I mean not use "system" but something like: // urls of images must be absolute urls?

$manipulated=0;

$effects=array('rotate');

foreach($effects as $eff)if(isset($_REQUEST[$eff]))$manipulated=1;

if(!$manipulated)readfile($froot.$fname);

else{

$image=new Imagick($froot.$fname);

if(isset($_REQUEST['rotate'])){

$image->rotateImage(new ImagickPixel(),(int)$_REQUEST['rotate']);

}

echo $image;

}

?>

In regards to the script you just posted I do not understand it. I can not help you with the script you just posted.

I hope I can explain a little bit about ImageMagick and help you write a script that does what you want. I only know a little about ImageMagick though.

Here is a slight variation of the script I have been posting. This one is in a folder one lower than the image file that we are trying to manipulate. It will get the file, modify it and then in the second line it will save the image in the same folder that the script is located. This uses relative urls as opposed to absolute urls in my previous example. I am also saving the file to a different folder in this example as opposed to my previous example.


<?php
header('Content-Type:image');
system("convert ../testimage.jpg -rotate -36< -write testimage.jpg jpg:-");
system("convert ../testimage.jpg -rotate -36< -write testimage.jpg");
?>

Does this help?

Version: ImageMagick 5.5.6 04/01/03 Q16 http://www.imagemagick.org
Copyright: Copyright (C) 2003 ImageMagick Studio LLC

have given the:

<?php
header('Content-Type: text/plain');
system("convert -version");
?>

what if i have a web form and control/try use, imagick from it... them must use again system commands?

asap answer required

It could be that no one here knows the answer or maybe they do not know exactly what it is you are trying to do.

To answer your question: as far as I can tell you still must use the system commands. I do not see a way around this.

Another place to seek answers is the ImageMagick forums itself. Go here (http://www.imagemagick.org/discourse-server/index.php) and post your question in the "Users" forum.

http://www.phpro.org/tutorials/Imagick.html

have a look here

my hosting provider says:
ImageMagick is a powerful set of image manipulation utilities that you can access through your code to create, edit, and compose bitmap images. There are many Web applications that use ImageMagick to manipulate images, or, if you're an experienced programmer, you can use Perl or PHP to access ImageMagick's convert utility.

The convert path to ImageMagick, version 5 on our servers is:

/usr/bin/

The convert path to ImageMagick, version 6 on our servers is:

/usr/local/bin/

well, what is:
"The convert path to ImageMagick"?
images read from / images saved to, or...?

I am not sure what you would need the convert path to ImageMagick for or how you would use it.
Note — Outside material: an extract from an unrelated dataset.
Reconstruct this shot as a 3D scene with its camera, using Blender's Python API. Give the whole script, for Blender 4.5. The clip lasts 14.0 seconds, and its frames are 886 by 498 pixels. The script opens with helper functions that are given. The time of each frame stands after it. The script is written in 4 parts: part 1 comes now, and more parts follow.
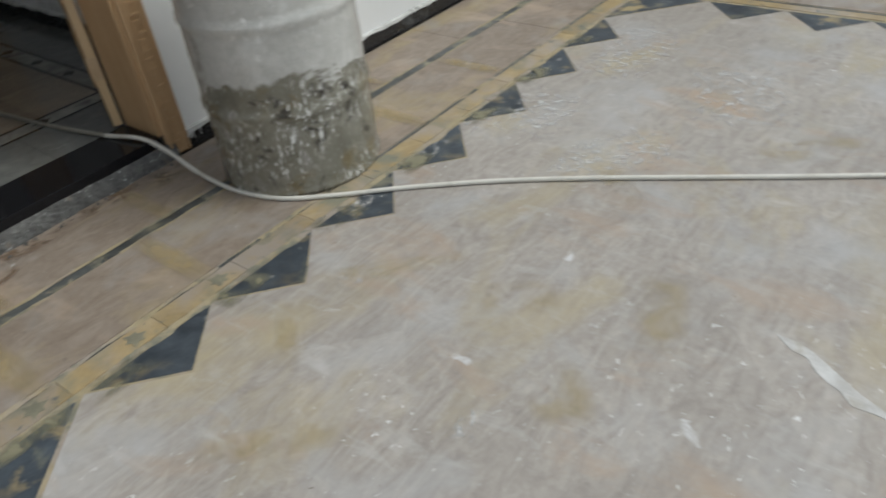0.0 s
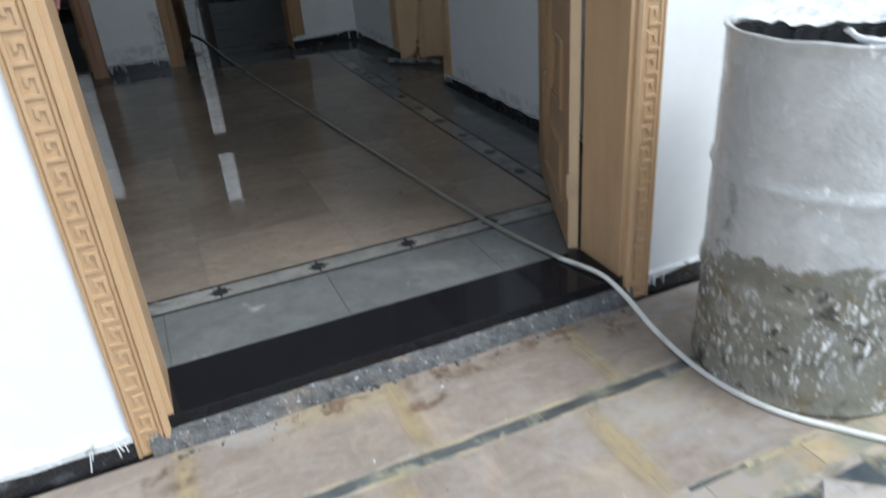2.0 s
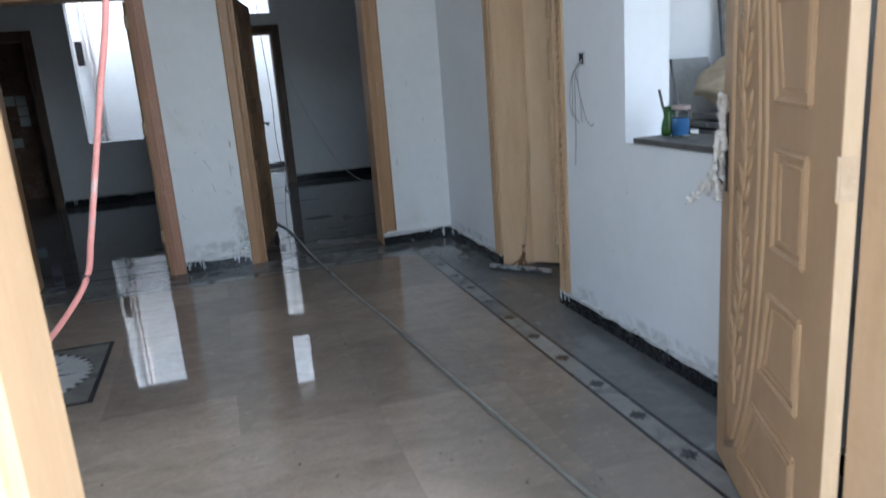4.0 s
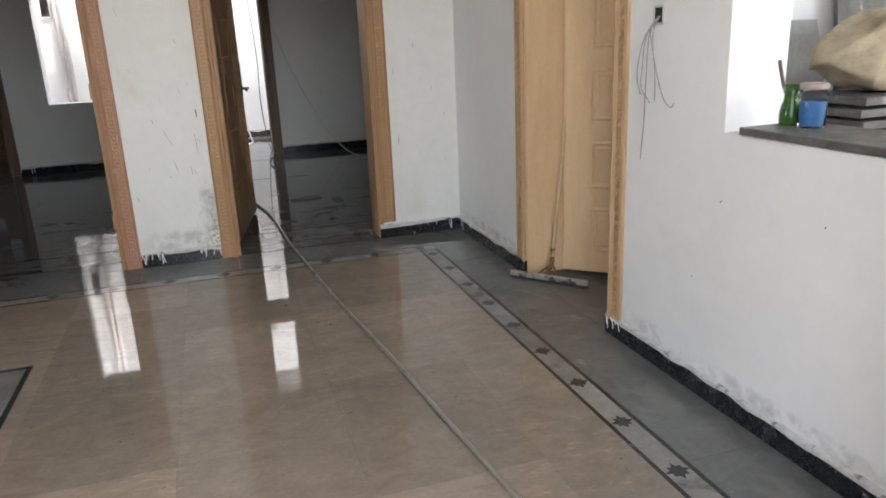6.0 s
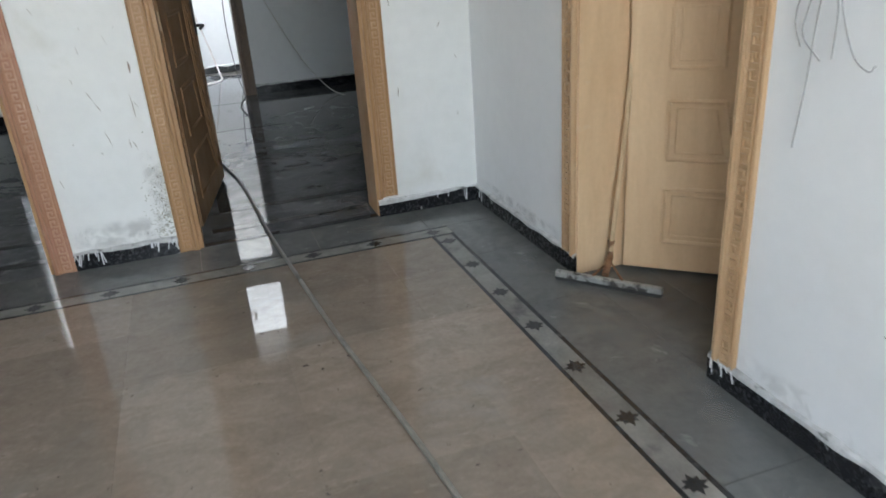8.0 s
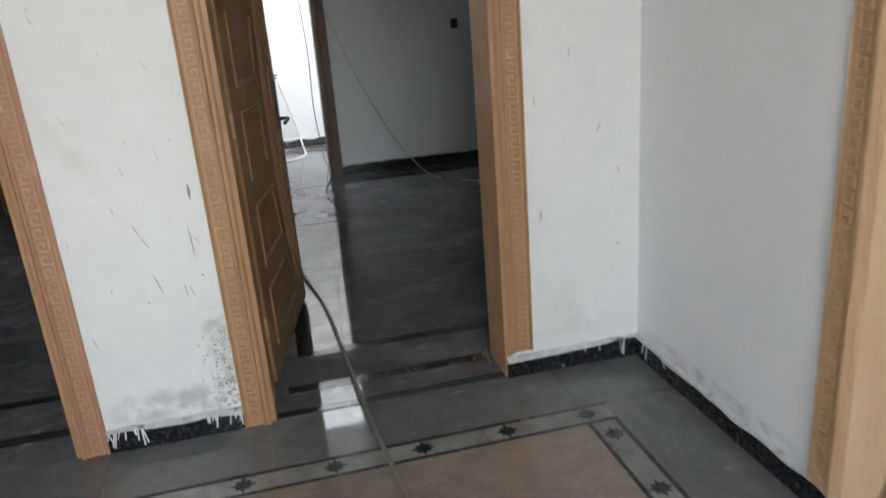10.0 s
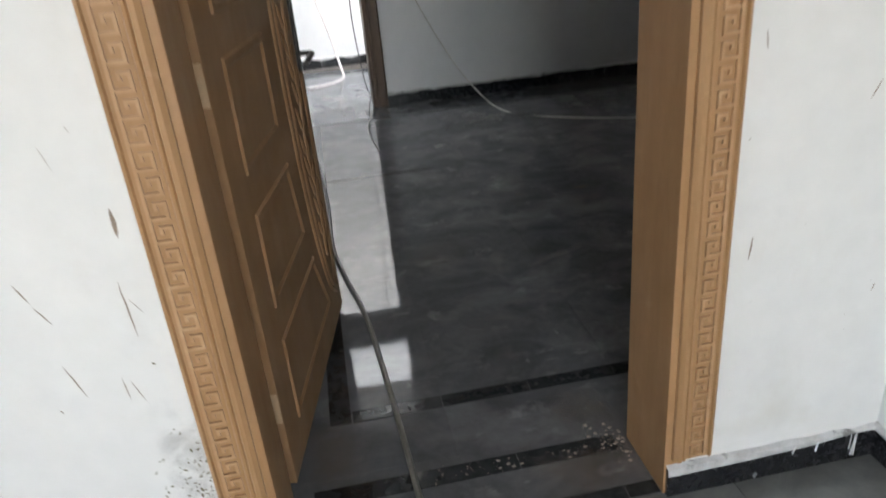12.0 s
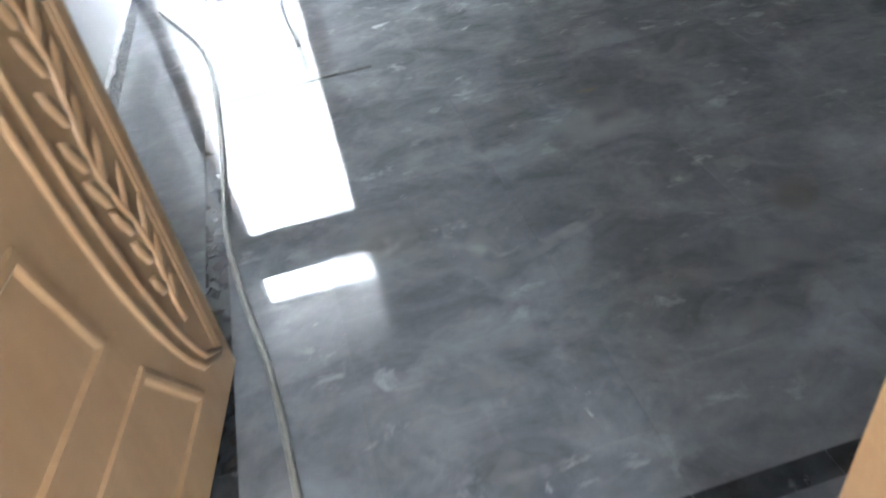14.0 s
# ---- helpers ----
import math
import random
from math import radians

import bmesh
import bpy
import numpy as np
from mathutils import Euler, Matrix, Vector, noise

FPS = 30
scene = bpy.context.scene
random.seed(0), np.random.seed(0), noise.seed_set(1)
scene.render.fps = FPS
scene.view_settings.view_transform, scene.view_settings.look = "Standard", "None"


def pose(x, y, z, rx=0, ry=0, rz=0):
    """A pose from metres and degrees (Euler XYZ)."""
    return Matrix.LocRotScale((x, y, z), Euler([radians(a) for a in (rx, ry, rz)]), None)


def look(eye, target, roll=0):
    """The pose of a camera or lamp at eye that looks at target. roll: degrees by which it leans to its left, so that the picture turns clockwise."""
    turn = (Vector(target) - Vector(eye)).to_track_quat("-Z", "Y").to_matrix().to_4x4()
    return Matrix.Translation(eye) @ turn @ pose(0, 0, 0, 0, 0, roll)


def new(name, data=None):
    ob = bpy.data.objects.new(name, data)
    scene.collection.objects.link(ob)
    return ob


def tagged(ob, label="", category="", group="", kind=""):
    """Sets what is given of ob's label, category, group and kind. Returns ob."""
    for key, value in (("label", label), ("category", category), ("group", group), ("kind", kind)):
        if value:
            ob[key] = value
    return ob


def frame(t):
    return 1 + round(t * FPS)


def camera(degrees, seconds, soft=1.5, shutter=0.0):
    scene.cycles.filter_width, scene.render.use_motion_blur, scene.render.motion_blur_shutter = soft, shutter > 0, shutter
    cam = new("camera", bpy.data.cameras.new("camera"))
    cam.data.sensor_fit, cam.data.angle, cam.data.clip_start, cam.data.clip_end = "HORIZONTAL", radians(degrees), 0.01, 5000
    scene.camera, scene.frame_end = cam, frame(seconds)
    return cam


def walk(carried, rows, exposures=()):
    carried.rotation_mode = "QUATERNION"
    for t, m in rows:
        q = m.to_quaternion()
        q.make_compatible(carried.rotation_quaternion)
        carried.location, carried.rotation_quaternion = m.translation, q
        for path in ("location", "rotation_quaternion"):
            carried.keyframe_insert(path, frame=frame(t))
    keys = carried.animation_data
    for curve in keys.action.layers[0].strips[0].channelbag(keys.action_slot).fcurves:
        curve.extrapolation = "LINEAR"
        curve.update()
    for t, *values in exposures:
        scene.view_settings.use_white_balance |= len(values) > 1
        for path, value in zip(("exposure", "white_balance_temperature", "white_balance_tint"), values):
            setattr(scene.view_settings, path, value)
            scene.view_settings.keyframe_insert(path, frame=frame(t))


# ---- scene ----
cam = camera(63.6, 14.0, soft=1.7, shutter=0.4)
PATH = [
    (0, (0.383, -0.121, 1.489), (1.588, 0.925, 0.284), -6.7),
    (0.5, (0.295, 0.118, 1.468), (1.361, 1.305, 0.262), -2.6),
    (1, (0.183, 0.296, 1.449), (1.059, 1.687, 0.31), -1.8),
    (1.5, (0.245, 0.512, 1.447), (0.961, 2.043, 0.377), -4.7),
    (2, (0.339, 0.76, 1.471), (0.994, 2.41, 0.55), -4.6),
    (2.5, (0.329, 1.007, 1.486), (0.949, 2.759, 0.746), -3.5),
    (3, (0.3, 1.258, 1.565), (0.975, 3.036, 0.947), -3.3),
    (3.5, (0.324, 1.432, 1.568), (0.984, 3.229, 0.99), -4.2),
    (4, (0.471, 1.723, 1.58), (1.031, 3.581, 1.094), -4.3),
    (4.2, (0.494, 1.795, 1.581), (1.064, 3.663, 1.149), -3.7),
    (6.3, (0.696, 2.855, 1.51), (1.271, 4.662, 0.874), -2.0),
    (6.5, (0.714, 2.95, 1.494), (1.325, 4.722, 0.795), -1.4),
    (7, (0.708, 3.331, 1.486), (1.438, 4.967, 0.597), 0.2),
    (7.5, (0.73, 3.551, 1.566), (1.441, 5.2, 0.685), -2.1),
    (8, (0.858, 3.839, 1.573), (1.428, 5.59, 0.795), -4.0),
    (8.5, (0.946, 4.106, 1.604), (1.502, 5.862, 0.823), -5.2),
    (9, (0.89, 4.484, 1.616), (1.458, 6.257, 0.886), -3.9),
    (9.2, (0.931, 4.598, 1.661), (1.439, 6.388, 0.927), -4.8),
    (11.3, (0.89, 5.981, 1.687), (1.176, 7.914, 1.257), -4.0),
    (11.5, (0.953, 6.135, 1.669), (1.169, 8.043, 1.108), -5.4),
    (12, (1.014, 6.408, 1.615), (1.269, 8.197, 0.759), -5.5),
    (12.2, (1.005, 6.555, 1.574), (1.3, 8.286, 0.62), -3.4),
    (12.5, (1.01, 6.785, 1.551), (1.393, 8.446, 0.506), -2.9),
    (13, (1.068, 7.087, 1.495), (1.395, 8.606, 0.236), -5.8),
    (13.3, (1.155, 7.288, 1.479), (1.363, 8.83, 0.21), -7.7),
    (13.5, (1.222, 7.426, 1.476), (1.373, 8.966, 0.209), -9.0),
    (14, (1.328, 7.707, 1.481), (1.563, 9.243, 0.221), -10.1),
]
walk(cam, [(t, look(eye, goal, roll)) for t, eye, goal, roll in PATH],
     exposures=[(0.0, -0.15, 6600, 3), (0.5, 0.4, 6400, 3), (1.0, 0.65, 6200, 3), (1.5, 0.45, 6000, 4), (2.0, 0.85, 5800, 4), (3.0, 1.35, 5350, 5), (3.5, 1.85, 5450, 6), (4.2, 2.5, 5500, 6), (6.3, 3.02, 6850, 11),
                (7.0, 3.0, 6450, 8), (7.5, 3.15, 6200, 5), (9.0, 3.25, 6250, 8), (11.5, 3.25, 6800, 9), (12.0, 3.6, 6600, 9), (12.2, 3.7, 6500, 9), (12.5, 3.95, 6300, 9), (13.0, 4.85, 6000, 5), (13.5, 5.75, 6000, 4), (14.0, 6.0, 5950, 6)])

# ---- light ----
world = bpy.data.worlds.new("sky")
scene.world = world
world.use_nodes = True
wn = world.node_tree.nodes
sky = wn.new("ShaderNodeTexSky")
sky.sky_type = "NISHITA"
sky.sun_disc = False
sky.sun_elevation = radians(59)
sky.sun_rotation = radians(140)
sky.air_density, sky.dust_density = 1.0, 1.5
wn["Background"].inputs["Strength"].default_value = 0.15
haze = wn.new("ShaderNodeHueSaturation")
haze.inputs["Saturation"].default_value = 0.45
world.node_tree.links.new(sky.outputs["Color"], haze.inputs["Color"])
world.node_tree.links.new(haze.outputs["Color"], wn["Background"].inputs["Color"])

sun = new("sun", bpy.data.lights.new("sun", "SUN"))
sun.data.energy, sun.data.angle, sun.data.color = 1.8, radians(25), (1.0, 0.98, 0.95)
sun.matrix_basis = look((0, 0, 10), (-1.9, 2.3, 10 - 5.0))

# ---- plan ----
ZI = 0.11                 # inner floor over the veranda floor
YF0, YF1 = 2.65, 2.90     # front wall
FX0, FX1 = 0.15, 1.815    # front door opening
YB0, YB1 = 7.79, 8.03     # back wall of the hall
BX0, BX1 = 0.71, 1.79    # back door opening
CX0, CX1 = -1.055, 0.0  # second back door opening
XR0, XR1 = 2.395, 2.645   # right wall of the hall
RY0, RY1 = 5.565, 6.575     # side door opening
HY0, HY1, HZ0, HZ1 = 3.75, 4.845, 1.165, 2.35  # hatch in the right wall
YD0, YD1 = 12.60, 12.84   # far wall
DX0, DX1 = 0.47, 1.45     # far door opening
XL = -3.3                 # left wall of the hall
HEAD = 2.31               # door heads
TOP = 3.85                # ceilings
YW = 14.75                # end of the light well


# ---- materials ----
def ramp(nt, fac, stops):
    r = nt.nodes.new("ShaderNodeValToRGB")
    while len(r.color_ramp.elements) < len(stops):
        r.color_ramp.elements.new(0.5)
    for e, (p, c) in zip(r.color_ramp.elements, stops):
        e.position = p
        e.color = (*c, 1) if len(c) == 3 else c
    nt.links.new(fac, r.inputs[0])
    return r.outputs[0]


def tex(nt, scale, detail=5, rough=0.6, distort=0.0, stretch=(1, 1, 1), turn=(0, 0, 0)):
    g = nt.nodes.new("ShaderNodeNewGeometry")
    m = nt.nodes.new("ShaderNodeMapping")
    m.inputs["Scale"].default_value = stretch
    m.inputs["Rotation"].default_value = [radians(a) for a in turn]
    n = nt.nodes.new("ShaderNodeTexNoise")
    n.inputs["Scale"].default_value, n.inputs["Detail"].default_value = scale, detail
    n.inputs["Roughness"].default_value, n.inputs["Distortion"].default_value = rough, distort
    nt.links.new(g.outputs["Position"], m.inputs[0])
    nt.links.new(m.outputs[0], n.inputs["Vector"])
    return n.outputs["Fac"]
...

Images are read from the relative root directory. For example if your image is in your images folder under the file name gdsample.jpg then you can manipulate it with a simple script like:


<?php
header('Content-Type: image/jpg');
system("convert images/pops/gdsample1.jpg -flop jpg:-");
?>

<?php and ?> says read everything inbetween as php code.
header('Content-Type: image/jpg'); says display the content (or output) to the person viewing the page as an image and in particular a jpg image.

system("convert images/gdsample1.jpg -flop jpg:-");
The above code is the ImageMagick code. As you can see the path to ImageMagick is not being referenced except for using the command system.

http://www.polisphotos.com/jQueryPb/images/ui-icons_ef8c08_256x240.png


<?php
header('Content-Type: image/png');
system("convert http://www.polisphotos.com/jQueryPb/images/ui-icons_ef8c08_256x240.png -flop png:-");
?>


this worked right as you see at http://www.polisphotos.com/jQueryPb/7-imagick/imagick3.php

well what if I want to use $im = new Imagick($image); // to built web forms that modify images // not use system... is it new Imagick($image); supported by 5.5.6 version?

Have you asked in the ImageMagick forums like I mentioned earlier?